Yes, my difficult son that challenges me everyday.  I see a healthy little guy with so much strength that he so unaware of what he has.  He can get out of bed and dress and run and play.  He can sit still and complete his homework, or a task of some type.  My mother cannot get out of bed.  How can this make me happy?  Because when he can't get dress, because he won't, I simply remind him of what he is capable of and not get angry and he gets dress.  He is getting ready in the morning pretty good.  We still have struggles, but I have learn to time them and move on.  He can do this at school and I hope he will learn at home.

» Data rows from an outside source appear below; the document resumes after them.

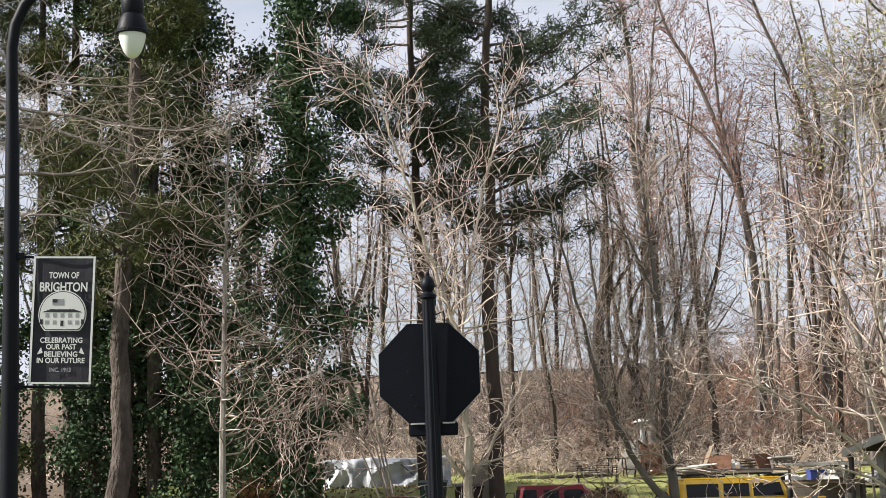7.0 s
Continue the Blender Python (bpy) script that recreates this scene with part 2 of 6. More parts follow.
def raw(name, verts, faces):
    me = bpy.data.meshes.new(name)
    me.from_pydata([tuple(v) for v in verts], [], faces)
    me.update()
    return me


def thing(name, m, label, category, group="", kind=""):
    ob = new(name)
    ob.empty_display_size = 0.2
    ob.matrix_basis = m
    return tagged(ob, label, category, group, kind)


def box(size, at=(0, 0, 0), turn=None, bevel=0.0, bm=None):
    """A box of that size centred at a point, its edges eased."""
    bm = bm or bmesh.new()
    m = Matrix.Translation(at) @ (turn or Matrix()) @ Matrix.Diagonal((*size, 1))
    r = bmesh.ops.create_cube(bm, size=1, matrix=m)
    if bevel:
        es = list({e for v in r["verts"] for e in v.link_edges})
        bmesh.ops.bevel(bm, geom=es, offset=bevel, segments=2, affect="EDGES", profile=0.5)
    return bm


def tube(points, radii, sides=10, bm=None, cap=True):
    """A round bar along points."""
    bm = bm or bmesh.new()
    pts = [Vector(p) for p in points]
    radii = radii if hasattr(radii, "__len__") else [radii] * len(pts)
    ref = Vector((0.21, 0.93, 0.31))
    rings = []
    for i, p in enumerate(pts):
        d = (pts[min(i + 1, len(pts) - 1)] - pts[max(i - 1, 0)]).normalized()
        a = d.cross(ref).normalized()
        b = d.cross(a)
        rings.append([bm.verts.new(p + (a * math.cos(k * math.tau / sides) + b * math.sin(k * math.tau / sides)) * radii[i]) for k in range(sides)])
    for r0, r1 in zip(rings, rings[1:]):
        for k in range(sides):
            bm.faces.new((r0[k], r0[(k + 1) % sides], r1[(k + 1) % sides], r1[k]))
    if cap:
        bm.faces.new(rings[0][::-1])
        bm.faces.new(rings[-1])
    return bm


def lathe(profile, sides=20, at=(0, 0, 0), bm=None):
    """A turned body from (radius, height) pairs."""
    bm = bm or bmesh.new()
    rings = [[bm.verts.new((at[0] + r * math.cos(k * math.tau / sides), at[1] + r * math.sin(k * math.tau / sides), at[2] + z)) for k in range(sides)] for r, z in profile]
    for r0, r1 in zip(rings, rings[1:]):
        for k in range(sides):
            bm.faces.new((r0[k], r0[(k + 1) % sides], r1[(k + 1) % sides], r1[k]))
    bm.faces.new(rings[0][::-1])
    bm.faces.new(rings[-1])
    return bm


def prism(outline, depth, bm=None, m=None):
    """An outline (x, z) given thickness along y, centred."""
    bm = bm or bmesh.new()
    m = m or Matrix()
    a = [bm.verts.new(m @ Vector((x, -depth / 2, z))) for x, z in outline]
    b = [bm.verts.new(m @ Vector((x, depth / 2, z))) for x, z in outline]
    bm.faces.new(a)
    bm.faces.new(b[::-1])
    for i in range(len(a)):
        j = (i + 1) % len(a)
        bm.faces.new((a[j], a[i], b[i], b[j]))
    bmesh.ops.recalc_face_normals(bm, faces=bm.faces)
    return bm


# ---- ground ----
def smoothstep(a, b, v):
    v = min(max((v - a) / (b - a), 0.0), 1.0)
    return v * v * (3 - 2 * v)


def ground_z(x, y):
    """The lie of the land: a flat verge, a lawn that rises behind the vehicles, the railway bank and the woods past it."""
    z = -0.12 * smoothstep(8, 30, y) - 0.25 * smoothstep(1, 5, x) * smoothstep(20, 30, y) * (1 - smoothstep(37, 42, y))
    left = 1 - smoothstep(0.0, 4.5, x)
    rise = 1.8 * left * smoothstep(42.5, 48.5, y) + 1.7 * (1 - left) * smoothstep(47, 60, y)
    z += rise + 0.5 * smoothstep(52, 66, y)
    z += 5.32 * smoothstep(68, 84, y) - 2.5 * smoothstep(95, 125, y)
    z += 0.05 * noise.noise((x * 0.35, y * 0.35, 0.0)) + 0.12 * noise.noise((x * 0.08, y * 0.08, 3.0)) * smoothstep(30, 60, y)
    return z


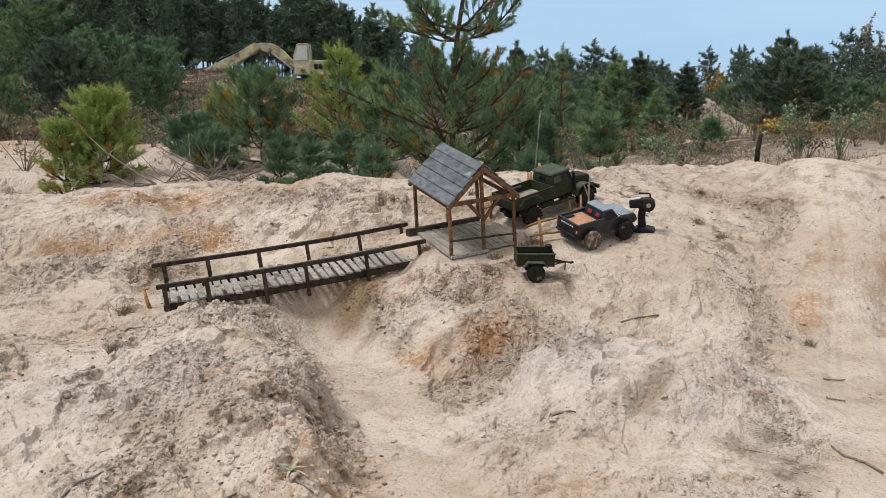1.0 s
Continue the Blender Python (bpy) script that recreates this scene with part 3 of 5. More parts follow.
def part(name, bm, mat, parent, label="", smooth=False):
    me = bpy.data.meshes.new(name)
    bm.normal_update()
    bm.to_mesh(me)
    bm.free()
    me.materials.append(mat)
    if smooth:
        me.polygons.foreach_set("use_smooth", np.ones(len(me.polygons), bool))
    ob = new(name, me)
    ob.parent = parent
    return tagged(ob, label)


def sheet(name, verts, faces, mat, parent, label="", smooth=False):
    me = mesh_from(name, verts, faces, mat)
    if smooth:
        me.polygons.foreach_set("use_smooth", np.ones(len(me.polygons), bool))
    ob = new(name, me)
    ob.parent = parent
    return tagged(ob, label)


def block(bm, size, m=Matrix(), bevel=0.0, taper=1.0):
    """A box of that size about the origin of m; taper: width of the top."""
    out = bmesh.ops.create_cube(bm, size=1.0)
    vs = out["verts"]
    for v in vs:
        k = taper if v.co.z > 0 else 1.0
        v.co = Vector((v.co.x * size[0] * k, v.co.y * size[1] * k, v.co.z * size[2]))
    if bevel:
        es = list({e for v in vs for e in v.link_edges})
        r = bmesh.ops.bevel(bm, geom=es, offset=bevel, segments=1, affect="EDGES", profile=0.5)
        vs = list({v for f in r["faces"] for v in f.verts} | {v for v in vs if v.is_valid})
    bmesh.ops.transform(bm, matrix=m, verts=vs)
    return bm


def B():
    return bmesh.new()


def between(a, b, up=(0, 0, 1)):
    """A pose midway from a to b, z along the line, and the length."""
    a, b = Vector(a), Vector(b)
    d = b - a
    q = d.to_track_quat("Z", "Y")
    return Matrix.Translation((a + b) / 2) @ q.to_matrix().to_4x4(), d.length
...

A child with FAS looks at things differently.  The other moring his choice was to get his shoes and coat on for school... and then play with his Santa.  He chose to play with Santa.  When we left he had his shoes and coat in hand and got into the van.  As we pull out, we see the Christmas lights are on the Christmas Tree.  Josh jumps out of the van to go and turn them off.  Since we are now in the driveway the cold air comes rushing in..... Brandon's response to all this by screaming that Josh made him cold... UHM HOW does Josh make you cold?  because he is sitting without his shoes and coat.  But it is all Josh's fault because he open the door.  I calmly remind him that if he had taken the choice of putting on shoes and coat before playing with Santa he would not be cold.   This takes awhile for him to comprehend, because in his mind it is Josh's fault.  Sadly it is not, but this is a fine line because I don't want Brandon to feel bad about himself or lower his self esteem, I want him to understand that he is smart and needs to learn how to make better choices.  A very fine line.